En la vida somos instantes, mamá Ali. Te recuerdo lavando ropa ajena inclinada en una gaveta de calamina sobre unos ladrillos pensando en cómo alimentar a ocho hijos después de la muerte temprana de nuestro padre y te rindo mi homenaje hasta el cielo, este 27 de mayo de 2024. Porque me cuesta asimilar tu partida y que te fuiste físicamente de nuestro lado, aquel 20 de agosto del 2020 a tus 85 años, luego de pelear por tres meses contra el maligno covid, dejándonos muchos instantes de lucha y sacrificio y también muchos instantes de amor imborrables en nuestra memoria.
Instantes como cuando una noche, en el campo, en el cantón Los Fierros, a unos 15 kilómetros de Montero, me regalaste una estrella mientras mirábamos el cielo después de una larga jornada en la que nos preparaste unas riquísimas empanadas de arroz que comimos calientes al pie del horno.
Muchos instantes mamá.
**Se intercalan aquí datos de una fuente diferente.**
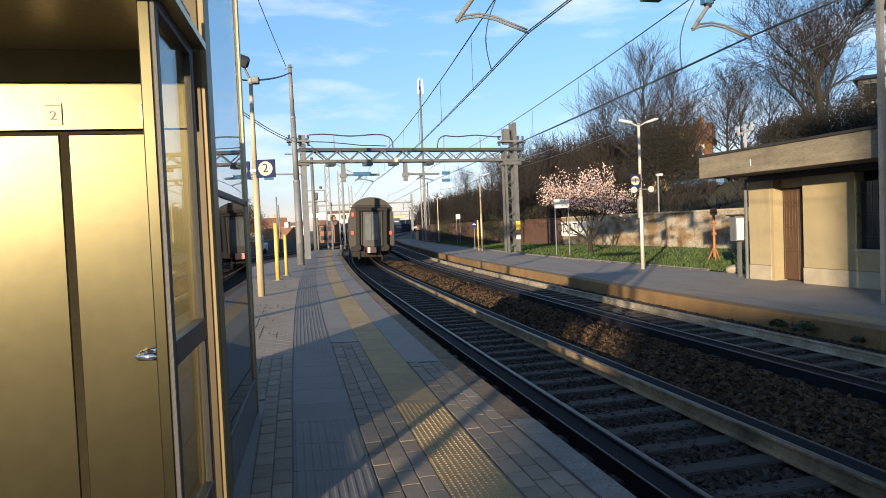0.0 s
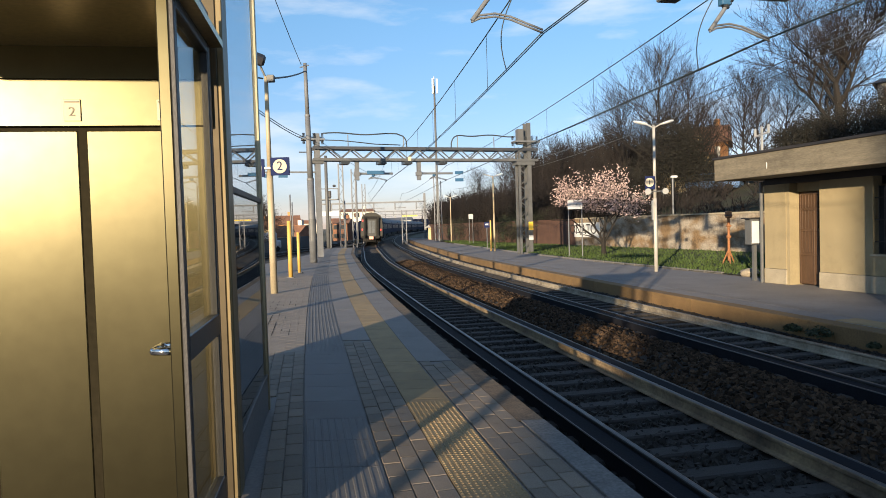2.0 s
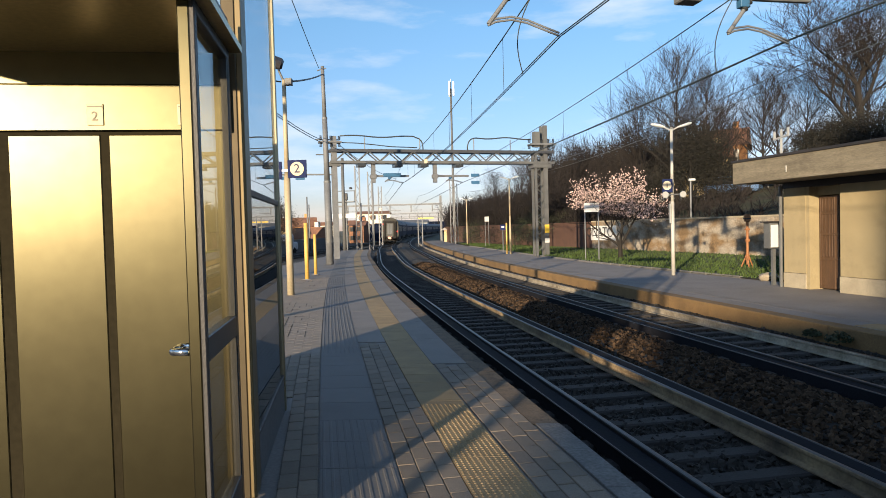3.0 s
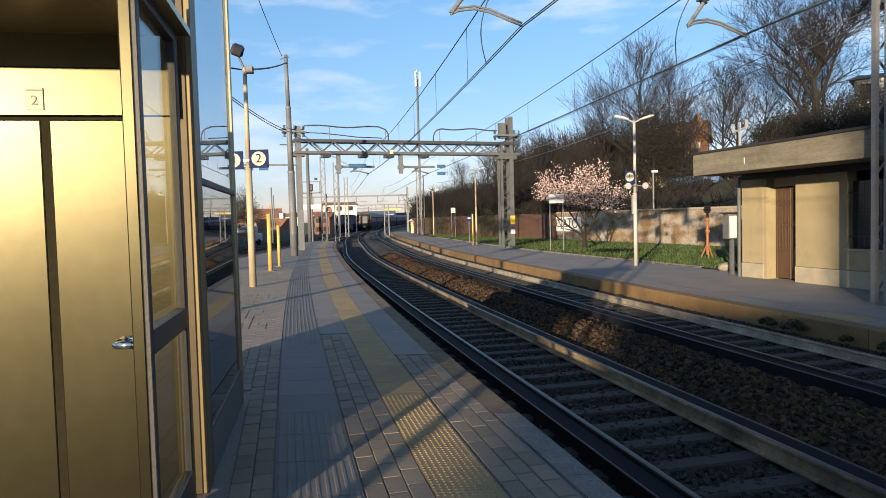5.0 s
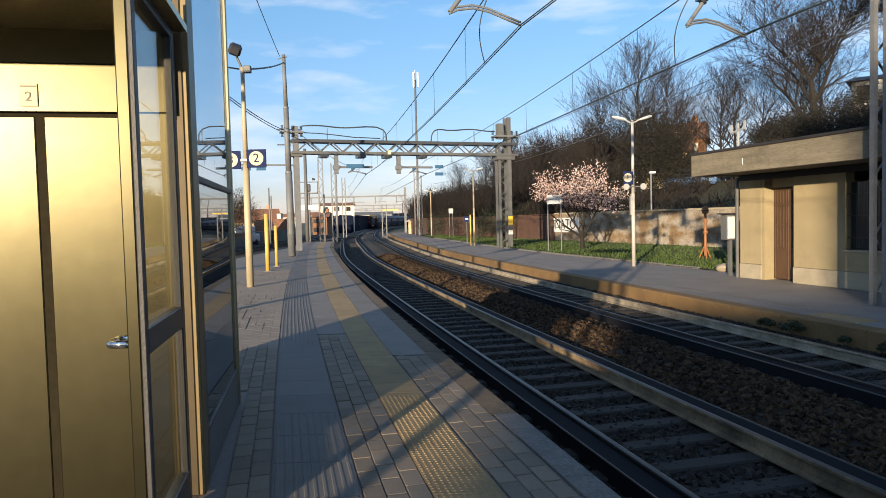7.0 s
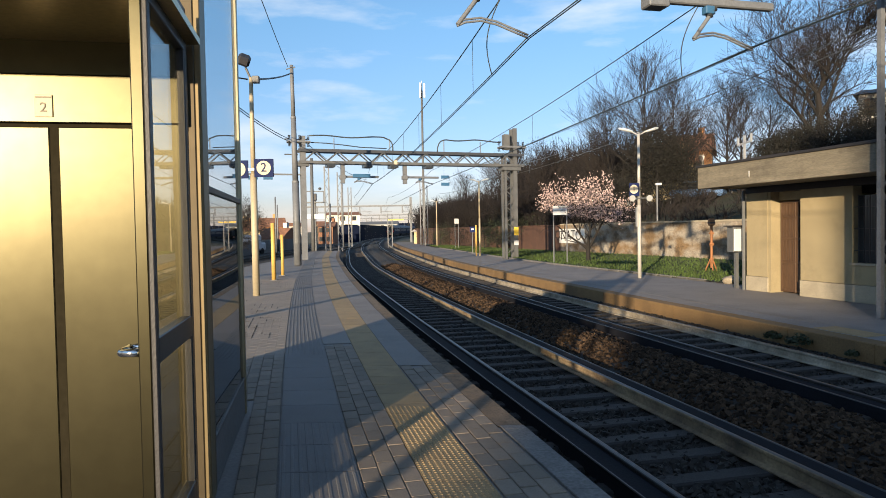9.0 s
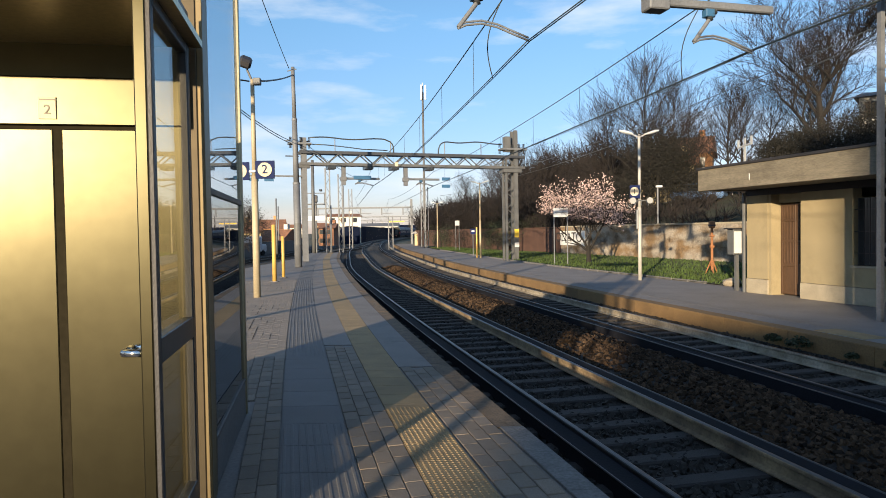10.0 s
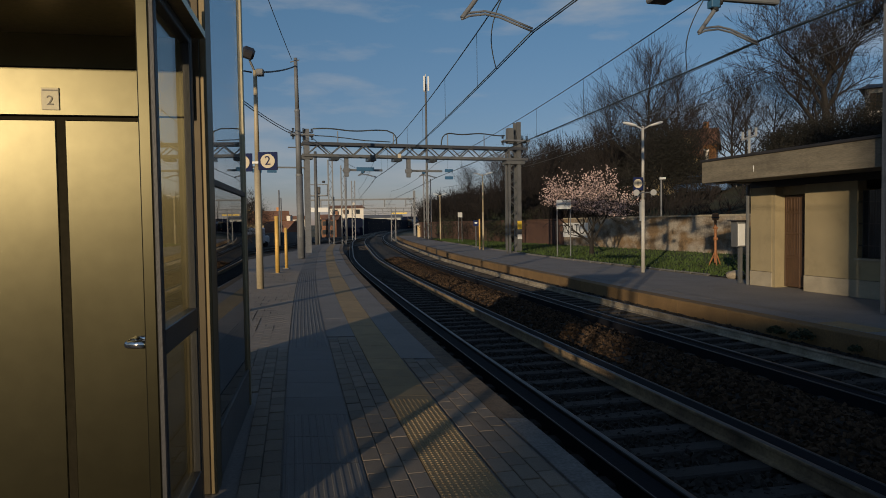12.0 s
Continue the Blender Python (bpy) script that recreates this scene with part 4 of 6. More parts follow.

Imaginando cómo aprendiste a leer, escribir, sumar y restar en una escuelita a la orilla del río San Jorge, una bifurcación del Piraí, entre las comunidades El Patujú y Sidral. “Que mochila ni que ocho cuartos, nosotros llevábamos una ‘necesaria’ que era un morral con tela de bolsa de azúcar donde guardábamos el carbón o la cal para escribir y una tablita de Guayacán que después de las clases teníamos que lavarla en el río San Jorge”, nos contabas.
“Lo importante es ir limpio”, nos decías siempre mientras me zurcías un retazo de tela verde en unos shorts de color rojo para la clase de educación física, después de haberme retado porque yo los había roto en uno de nuestros “hobbies”: bajar mangas de un árbol frondoso.
Cuántos instantes mamá Ali. Cuántas enseñanzas, cuánta cultura: como cuando contabas la historia del duende de sombrero ancho que se apareció en un cañaveral y se quiso llevar a un niño que era atrevido con sus padres o cuando la misma viudita se presentó en una noche estrellada en la que un bohemio cantor volvía a su casa y prestó su chamarra a una hermosa joven vestida de negro que estaba con frio. Su chamarra la volvió a encontrar al día siguiente en el cementerio, colgada en una cruz.
O las historias de la “mula gente” que brotaba de la inspiración de alguien que narraba historias de amor entre una bella jovencita y un sacerdote de la parroquia o la moraleja de la codicia que surge de una hombre que en una noche solitaria escuchó al carretón de la otra vida y por curiosidad salió a espiar y un hombre vestido de negro le entregó unas joyas de oro que al día siguiente se convirtieron en huesos humanos.
Pero sobre todo, mamá Ali, nos enseñaste a compartir un pan, a ser solidarios, honestos y sobre todo unidos, respetuosos y humildes, desechando la envidia y el rencor de nuestros corazones en tantas charlas; luego, cuando preparabas panza rebozada en un puesto de comidas o en una venta improvisada de caramelos o madrugando clavada en el horno para que vendamos empanadas y pan de arroz desde temprano.
Porque somos viajeros en un tren en el que Dios decide en qué estación nos embarcaremos; como cuando abrazaste fuerte al hijo vendedor de periódicos que soñaba con ser periodista y salió bachiller del colegio Marceliano Montero o cuando te me apareciste, después de tu muerte, en la clínica Niño Jesús 2 y me dijiste, “!fuerza mijo!” en enero de 2021 cuando estaba internado con el 60% de los pulmones afectados con el covid. Mama Ali te extrañamos tus seis hijos, dos de ellos ya te acompañan, 32 nietos y 36 bisnietos que dejaste como legado de amor.
¿Y qué nos queda? Reconocer que somos instantes, momentos pasajeros y una sucesión de recuerdos. Somos viajeros en el tiempo en una fracción del mundo en el que instalamos nuestra vida como si fuera a durar a para siempre. Pero lo cierto es que somos historias breves, y pese a todo, imborrables.
Roberto Méndez Herrera es periodista y abogado.